(Records with scene code)
>> Begin
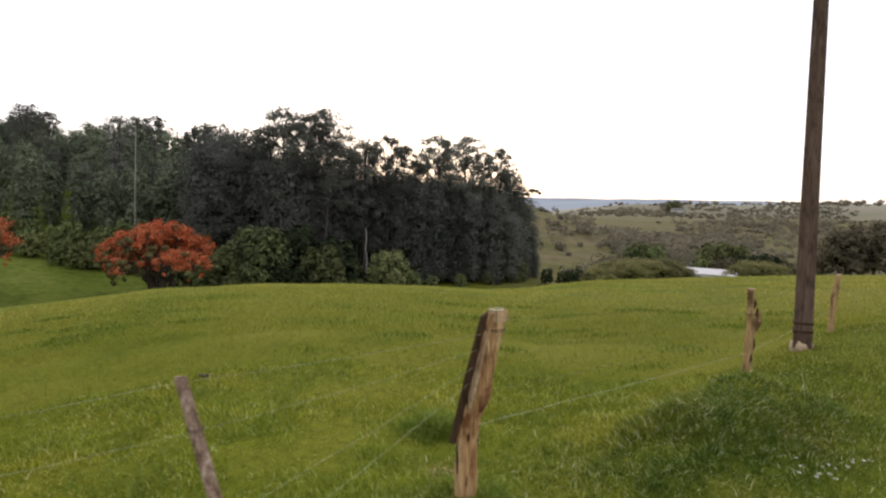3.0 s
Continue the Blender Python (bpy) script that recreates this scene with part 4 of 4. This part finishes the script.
bm, _ = post_mesh("batten", [(2.553, 2.605, 0.41), (2.615, 2.555, 0.78), (2.680, 2.495, 1.15)], (0.019, 0.021, 0.020), MAT_BATTEN, 15, 10, 0.05, 0.8, 18, 0.1, 0.016)
part("batten", bm, MAT_BATTEN, fence, "dark hanging fence batten")
bm, _ = post_mesh("post", [(6.30, 4.74, -0.3), (6.29, 4.73, 0.25), (6.30, 4.72, 0.55), (6.255, 4.70, 0.92)], (0.048, 0.042, 0.044, 0.036), MAT_KNOT, 16, 14, 0.09, 0.1, 26)
knotty = part("post", bm, MAT_KNOT, fence, "knotty crooked round post", True)
bm, _ = post_mesh("knot", [(6.31, 4.68, 0.48), (6.345, 4.66, 0.60), (6.335, 4.66, 0.70)], (0.020, 0.032, 0.012), MAT_KNOT, 17, 8, 0.12, 0.1, 9)
part("knot", bm, MAT_KNOT, knotty, "dark side knot")
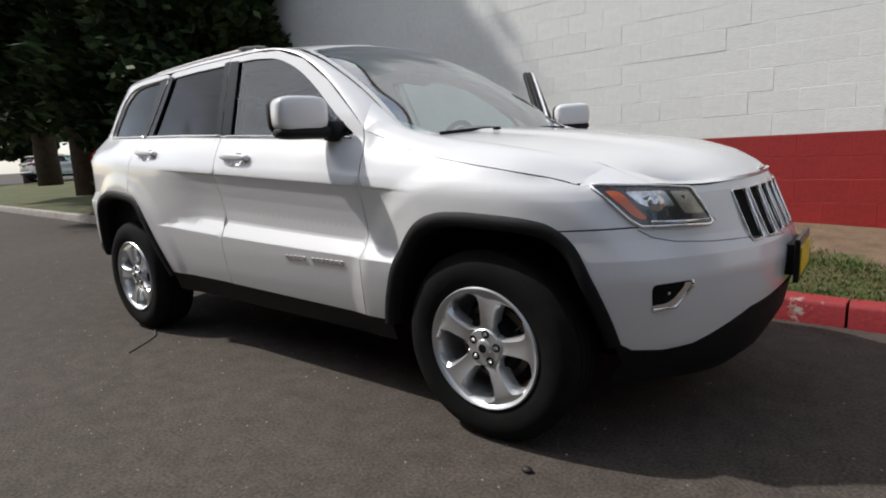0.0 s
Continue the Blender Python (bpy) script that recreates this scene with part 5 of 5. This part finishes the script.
    nose = part("front_bumper", panel_mesh("front_bumper", uz_both(FRONT_BUMPER, 0.0), paint, [rounded(uz(s), .012) for s in slots], h=.035 if full else .09, rows=(.735, .80, .94), hole_depth=.006), car, f"{tint} nose with seven grille slots")
    for s in slots:
        q = rounded(uz(s), .012)
        part("grille_mesh", panel_mesh("grille_mesh", q, M_LINER, off=-.006, depth=0, h=.08), nose)
        loop = q + [q[0]]
        vs, fs = tube([skin(u, z) + skin_normal(u, z) * .002 for u, z in loop], .0038, 6)
        part("grille_ring", mesh_of("grille_ring", vs, fs, M_CHROME, smooth=True), nose)
    part("front_skirt", panel_mesh("front_skirt", uz_both(FRONT_SKIRT, 0.0), M_TRIM, off=.004, depth=.012, h=.06), car, "black plastic front skirt")
    fp = part("front_plate", bm_mesh("front_plate", box_bm((2.372, -.158, .555), (2.392, .158, .725), .005, 1), M_BLACKGLOSS), car, "yellow dealer plate in a black frame")
    part("plate_face", bm_mesh("plate_face", box_bm((2.390, -.14, .585), (2.396, .14, .690)), M_PLATE_Y), fp)
    part("plate_mount", bm_mesh("plate_mount", box_bm((2.30, -.13, .58), (2.374, .13, .70)), M_TRIM), fp)
    under = bm_mesh("underbody", box_bm((-2.12, -.58, .30), (1.85, .58, .44), .03, 1), M_LINER)
    part("underbody", under, car)
    vs, fs = tube([(-2.10, -.45, .36), (-1.9, -.45, .34), (-1.2, -.4, .32)], .03, 10)
    part("exhaust", mesh_of("exhaust", vs, fs, M_TRIM), car)
    for wx in (-1.457, 1.457):
        vs, fs = tube([(wx, -.72, .37), (wx, .72, .37)], .05, 10)
        part("axle", mesh_of("axle", vs, fs, M_LINER), car)


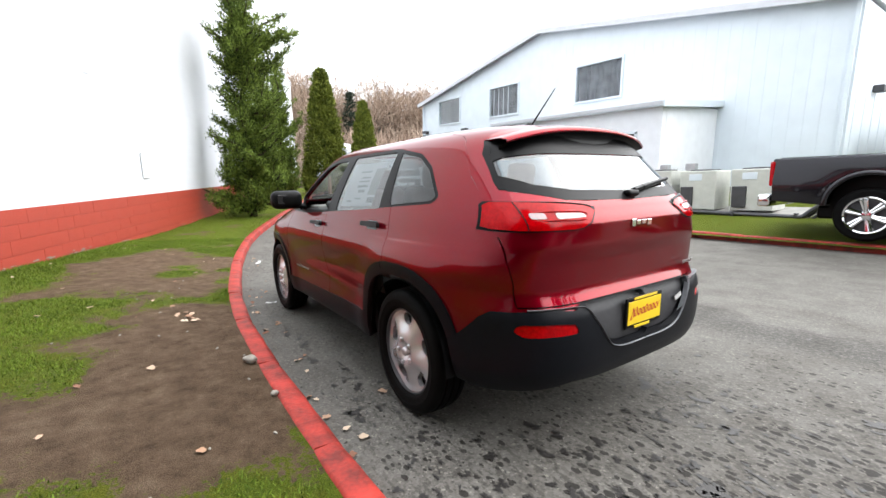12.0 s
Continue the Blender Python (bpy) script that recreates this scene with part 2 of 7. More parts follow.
>> End
Retype each record exactly as it stands, but do not include the pictures.

3.0 s
Continue the Blender Python (bpy) script that recreates this scene with part 4 of 4. This part finishes the script.
bm, _ = post_mesh("batten", [(2.553, 2.605, 0.41), (2.615, 2.555, 0.78), (2.680, 2.495, 1.15)], (0.019, 0.021, 0.020), MAT_BATTEN, 15, 10, 0.05, 0.8, 18, 0.1, 0.016)
part("batten", bm, MAT_BATTEN, fence, "dark hanging fence batten")
bm, _ = post_mesh("post", [(6.30, 4.74, -0.3), (6.29, 4.73, 0.25), (6.30, 4.72, 0.55), (6.255, 4.70, 0.92)], (0.048, 0.042, 0.044, 0.036), MAT_KNOT, 16, 14, 0.09, 0.1, 26)
knotty = part("post", bm, MAT_KNOT, fence, "knotty crooked round post", True)
bm, _ = post_mesh("knot", [(6.31, 4.68, 0.48), (6.345, 4.66, 0.60), (6.335, 4.66, 0.70)], (0.020, 0.032, 0.012), MAT_KNOT, 17, 8, 0.12, 0.1, 9)
part("knot", bm, MAT_KNOT, knotty, "dark side knot")
0.0 s
Continue the Blender Python (bpy) script that recreates this scene with part 5 of 5. This part finishes the script.
    nose = part("front_bumper", panel_mesh("front_bumper", uz_both(FRONT_BUMPER, 0.0), paint, [rounded(uz(s), .012) for s in slots], h=.035 if full else .09, rows=(.735, .80, .94), hole_depth=.006), car, f"{tint} nose with seven grille slots")
    for s in slots:
        q = rounded(uz(s), .012)
        part("grille_mesh", panel_mesh("grille_mesh", q, M_LINER, off=-.006, depth=0, h=.08), nose)
        loop = q + [q[0]]
        vs, fs = tube([skin(u, z) + skin_normal(u, z) * .002 for u, z in loop], .0038, 6)
        part("grille_ring", mesh_of("grille_ring", vs, fs, M_CHROME, smooth=True), nose)
    part("front_skirt", panel_mesh("front_skirt", uz_both(FRONT_SKIRT, 0.0), M_TRIM, off=.004, depth=.012, h=.06), car, "black plastic front skirt")
    fp = part("front_plate", bm_mesh("front_plate", box_bm((2.372, -.158, .555), (2.392, .158, .725), .005, 1), M_BLACKGLOSS), car, "yellow dealer plate in a black frame")
    part("plate_face", bm_mesh("plate_face", box_bm((2.390, -.14, .585), (2.396, .14, .690)), M_PLATE_Y), fp)
    part("plate_mount", bm_mesh("plate_mount", box_bm((2.30, -.13, .58), (2.374, .13, .70)), M_TRIM), fp)
    under = bm_mesh("underbody", box_bm((-2.12, -.58, .30), (1.85, .58, .44), .03, 1), M_LINER)
    part("underbody", under, car)
    vs, fs = tube([(-2.10, -.45, .36), (-1.9, -.45, .34), (-1.2, -.4, .32)], .03, 10)
    part("exhaust", mesh_of("exhaust", vs, fs, M_TRIM), car)
    for wx in (-1.457, 1.457):
        vs, fs = tube([(wx, -.72, .37), (wx, .72, .37)], .05, 10)
        part("axle", mesh_of("axle", vs, fs, M_LINER), car)


12.0 s
Continue the Blender Python (bpy) script that recreates this scene with part 2 of 7. More parts follow.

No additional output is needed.